The worst thing is more varied, more subjective, and far more interesting, at least as a concept for a narrative feature. It’s easy to see why Sorkin thought so, and easy to see why the writer was drawn to Molly Bloom’s account of her time hosting high-stakes underground poker games in L.A. and New York. Molly’s Game allows Sorkin to tap into the fast-paced verve of a sport (poker being “a game of skill,” as Molly asserts) that just so happens to require players to gather, seated, around a tense table. Molly herself is a quintessential Sorkin character in that she talks fast, has daddy issues, and is often the smartest person in the room by a longshot. Above all, the fact that Molly’s Game is a true story makes it all the more fitting for this writer’s wheelhouse.

And Sorkin and star Jessica Chastain don’t disappoint. While it lacks the transcendence of The Social Network or the instantly-iconic moments of A Few Good Men, Game is an entertaining ride with high stakes (pun!) and a powerhouse of a protagonist. While Moneyball might be the first thing that leaps to mind, it’s surprising that the film to which Game is most indebted might actually be Goodfellas. The classic mafia flick was explicitly designed by Martin Scorsese “to begin like a gunshot…and get faster from there.” Game begins with that aforementioned question — what’s the worst thing that could happen in sports? — and zips through a number of possibilities before diving headfirst into Molly’s story.
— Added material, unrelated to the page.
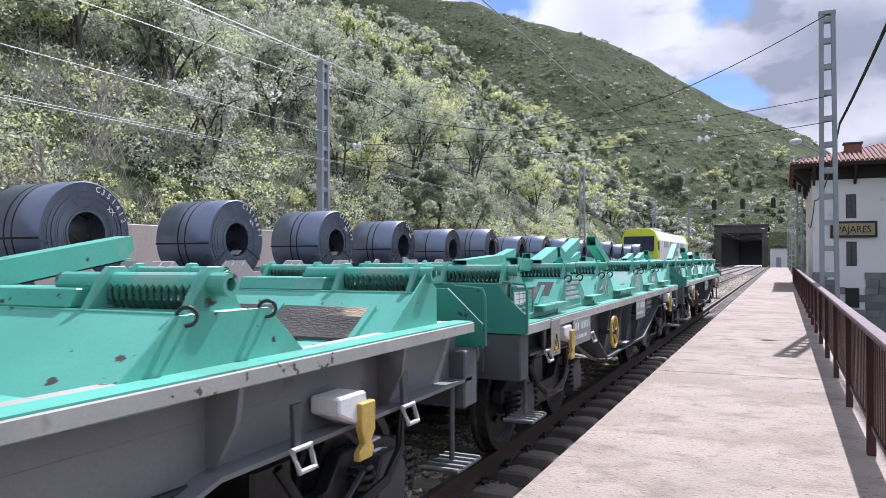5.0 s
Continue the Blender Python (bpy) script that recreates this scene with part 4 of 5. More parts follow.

It’s a vibrant opening, and even if Molly weren’t introduced yet we’d fully expect her version of the worst thing to top anything we’ve just seen.

Molly is introduced, of course, through a voiceover recounting her stint as an Olympic-hopeful skier. Sorkin and Chastain actually acknowledged Goodfellas as a reference point as far as the voiceover goes (in this interview with Vulture), and the narration is indeed vital to both films. Molly runs through the details of her skiing accident in the same way that Henry Hill runs through the details of the Lufthansa heist, or the way Karen Hill runs through the who’s-who at the wedding. We’re seeing and hearing about the same events, but our attention is drawn to the particulars, to the minutiae, by the voiceover. The opening monologue perfectly prefaces Molly’s Texas Hold ‘Em narration, which succinctly dispatches endless permutations of potentially-victorious card combinations before the winning hand finally takes the pot.

Eventually, though — and to use the inevitable poker analogy that must persist through any conversation even remotely related to poker — Molly’s Game reveals that the details of the story are only a bluff. Nothing Molly relates in voiceover is ever quite as telling as the way it’s related. “There’s some that’s expository,” Sorkin notes in that Vulture interview, “but a lot of her character and personality is in that voiceover. We’re seeing another Molly in those moments, a Molly who knows how this story ends.” Sorkin’s writing slices with lethal rapidity, as it always does, but he’s sharpened both sides of the sword this time. Without the narration, Molly’s skiing accident might have just been that: accidental. But you can hear the scorned derision in Molly’s voice, the conviction that the world has given her a short shrift on purpose.

Sorkin’s dialogue is some of the best he’s ever written in this regard, and Chastain absolutely nails the role of Molly Bloom. Anyone holding up Captain Marvel as the best example of a strong protagonist who also happens to be a female clearly hasn’t met Molly. This is a character who can be compassionate in one moment and utterly vicious in the next, seemingly compliant and then suddenly domineering, quiet and reflective in the moments before she strikes. Sorkin and Chastain are a pitch-perfect pairing, but one imagines the real Molly Bloom provides the third structural support for this cinematic version of herself. I’d venture that Sorkin’s depiction of Molly is closer to the actual person than Sorkin’s depictions of Steve Jobs or Mark Zuckerberg, both of whom received highly entertaining but less-than-realistic portrayals in their respective biopics.

Molly’s Game isn’t 100% accurate, but it’s a hell of a lot closer than most Hollywood true stories these days. Perhaps that’s an indication of growth in Sorkin’s craft, or a side effect of taking dual directing/writing duties for the first time. The device most people associate with Sorkin, the “walk-and-talk” made famous on The West Wing, only occurs in one fleeting moment in Molly’s Game. He’s expanded and exaggerated pieces of Molly’s story, particularly with regards to Idris Elba’s character, but that’s inevitable. A tale never loses in the telling. But the telling is damn entertaining in this case, and I hope Sorkin continues to direct his own scripts in the future.